Looking at the rails logs it looked like some Chinese bot was crawling the entire site, including a long list of dynamic pages that took a long time to generate and that are not usually visited. Those pages were not yet cached, so every request went through the rails pipeline. Once you start having the dreadful problem of your passenger queue to grow faster and faster you are usually doomed.

Since you can’t expect some of the malicious bots out there to respect the robots.txt file, I had to filter those requests at the Apache level so they did not even reach the application level. This past few months I’ve been learning a lot of systems administration, basically because it’s us, the developers, who also handle this part of the business.

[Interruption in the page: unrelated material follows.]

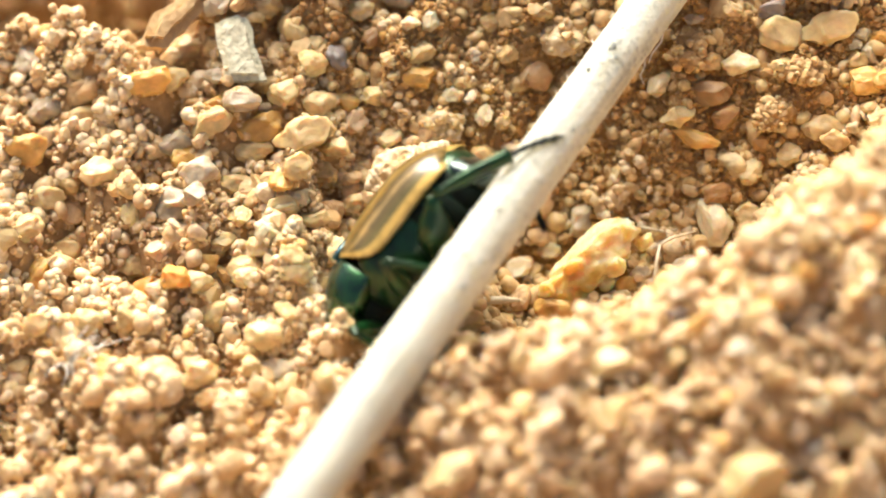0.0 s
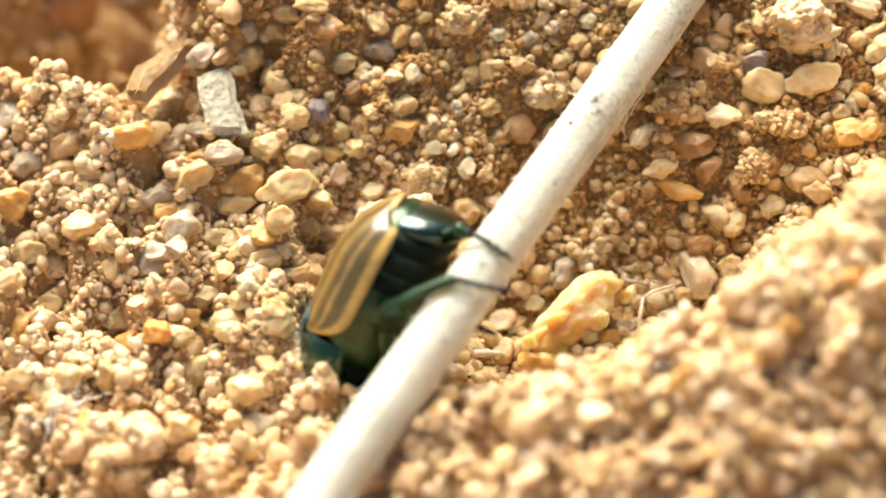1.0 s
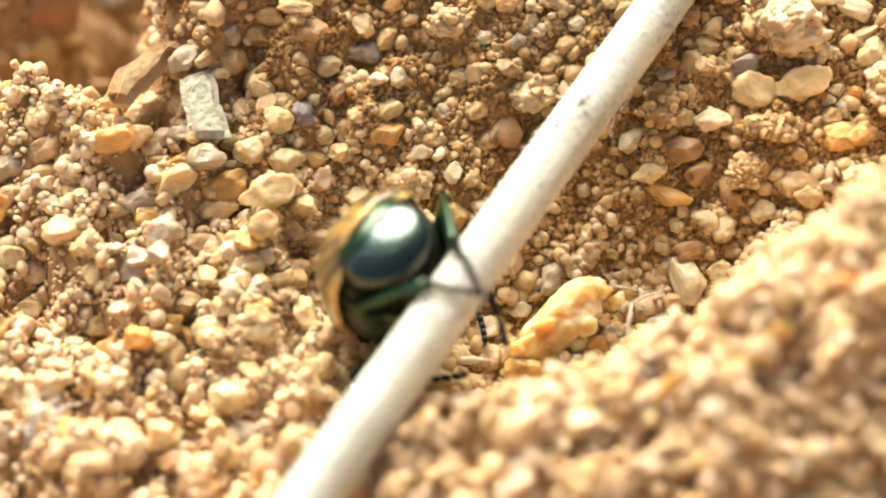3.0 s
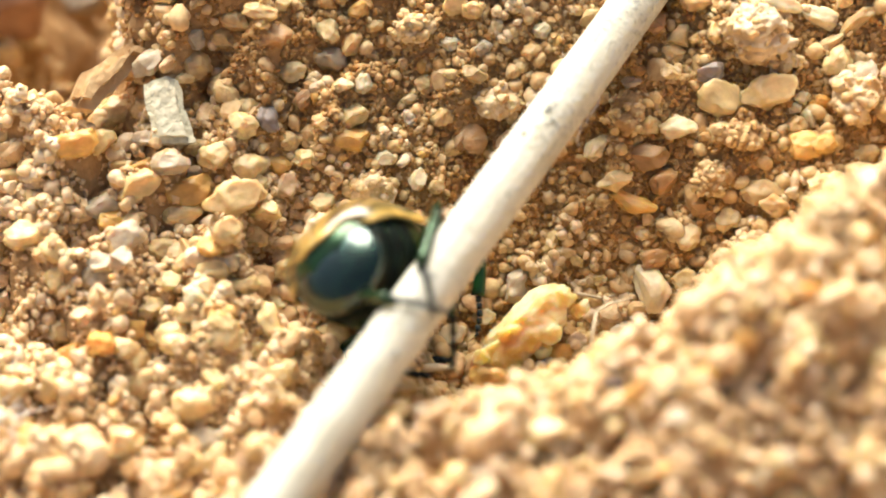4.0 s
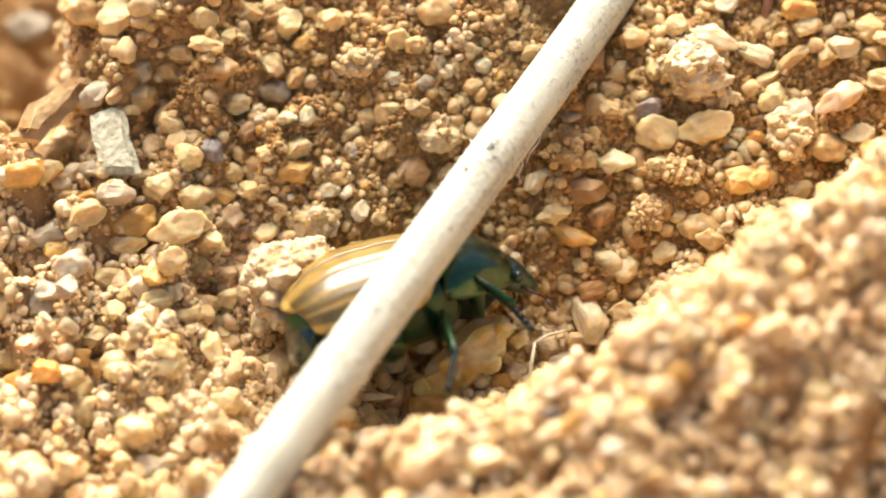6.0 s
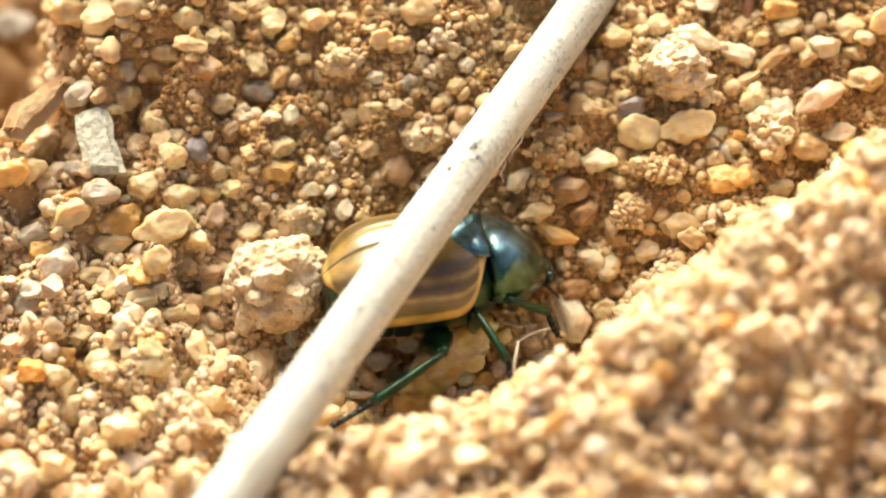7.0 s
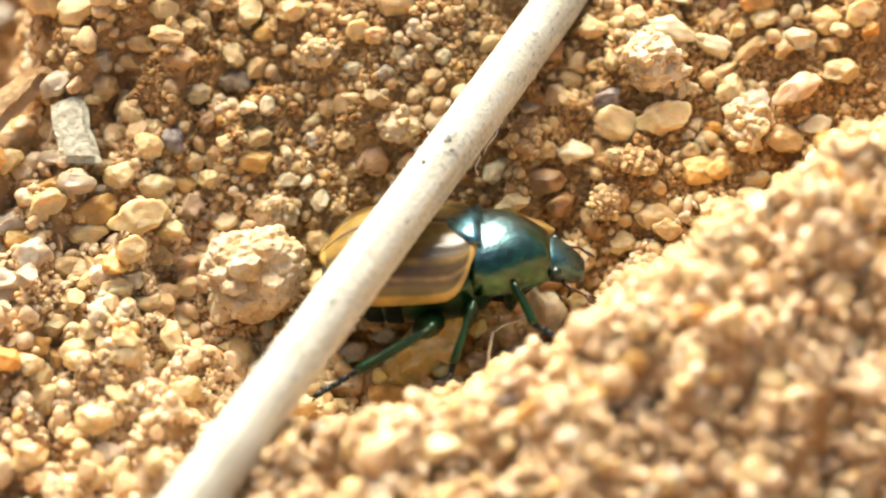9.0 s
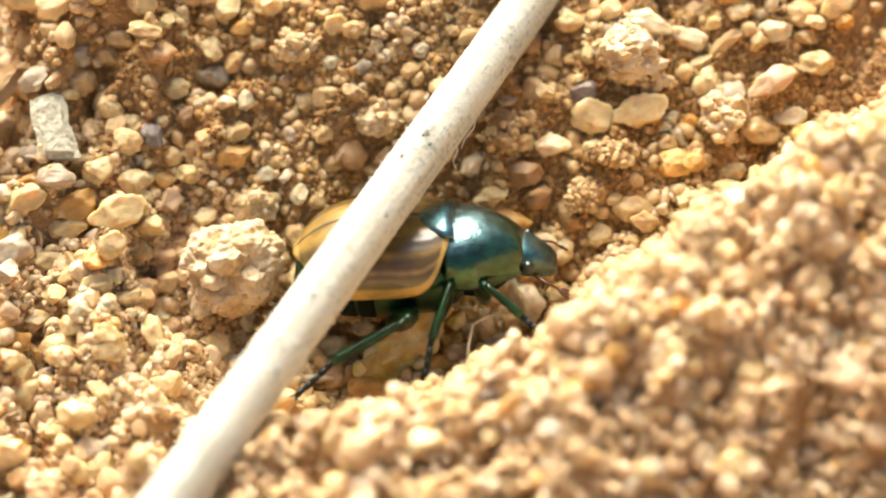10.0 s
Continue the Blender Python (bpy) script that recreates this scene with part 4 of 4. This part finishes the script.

Since all those requests came from the same user agent, I looked for a simple way to filter the requests based on this criteria. It can be easily done if you use the mod_access Apache module. All you need to do is make use of the Allow and Deny directives. Here’s a simple example to filter the ezooms bot:

<Directory "/home/rails/sites/prod/your_site/current/public">
    SetEnvIf User-Agent "ezooms" BlockUA
    Order allow,deny
    Deny from env=BlockUA
    Allow from all
</Directory>

What this piece of code does is very self explanatory. The first line tells Apache to set up an environment variable called BlockUA if the user agent of the request matches the “ezooms” string. Then you tell Apache the order it has to evaluate the access control to the directory: it first has to evaluate the Allow directive, and then the Deny one. After that you set up both directives. Allow from all basically allows everything in. Deny from env=BlockUA denies all requests in which the environment variable BlockUA has been set. Since that variable is set up when the user agent matches our desired string, the config will basically deny access to the application to all requests with the “ezooms” user agent.

This way you can easily protect yourself from basic bot attacks.